Enhancing the magnetism and giant anomalous Hall effect in thin Fe-Al films via B2 nanophase growth

TL;DR

This study demonstrates that high-temperature aging of thin Fe-Al films induces B2 nanocrystal growth, which enhances magnetism and the giant anomalous Hall effect through Fe segregation and clustering.

Contribution

It reveals that B2 nanophase growth in Fe-Al alloys during aging improves magnetic and Hall properties, contrary to previous understanding.

Findings

High-temperature aging increases magnetization in Fe-Al films.

B2 nanocrystals promote Fe segregation and clustering.

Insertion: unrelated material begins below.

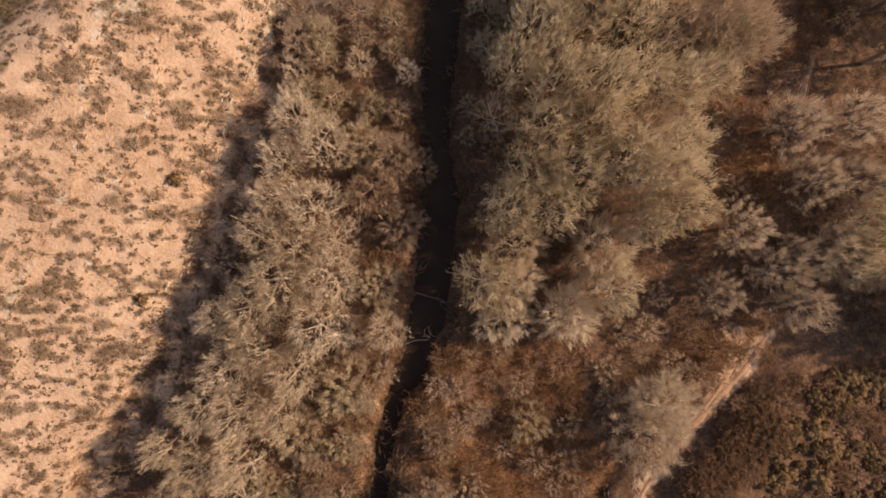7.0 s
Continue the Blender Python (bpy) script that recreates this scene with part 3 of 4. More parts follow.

Enhanced anomalous Hall effect due to Fe-enriched clusters.

Abstract

The properties of alloys that undergo to chemical order-disorder transformations depend heavily on the degree of ordering in the crystal lattice. In the literature, it is well established that the ordering in a magnetic alloy such as Fe-rich Fe_xAl_1-x (x>0.5) leads to reducing its magnetization and even to a transition from the ferromagnetic (FM) to paramagnetic (PM) state at x<0.7. Studying the ordering kinetics in thin (50 nm) Fe_xAl_1-x films with a non-stoichiometric composition (0.5<x<0.7), we demonstrate the opposite behavior: When the alloy is aged at a high temperature Ta>600 {\deg}C, the ordering process is accompanied by an increase in magnetization and related properties. For example, we find the further enhancement of the giant anomalous Hall (AH) effect found recently in Fe_xAl_1-x alloys. Based on both experimental data and theoretical modeling, we argue that these properties are enhanced due to the nucleation and growth of the B2-Fe_0.5Al_0.5 phase. Growing B2 nanocrystals enable segregation and clustering of excess Fe in the alloy. It has been revealed that the PM phase, which is formed in the aged samples and contains Fe-enriched superparamagnetic clusters, contributes to the AH resistivity even more than the FM phase in the as-grown sample. Our findings open a route for improving the properties of functional alloys.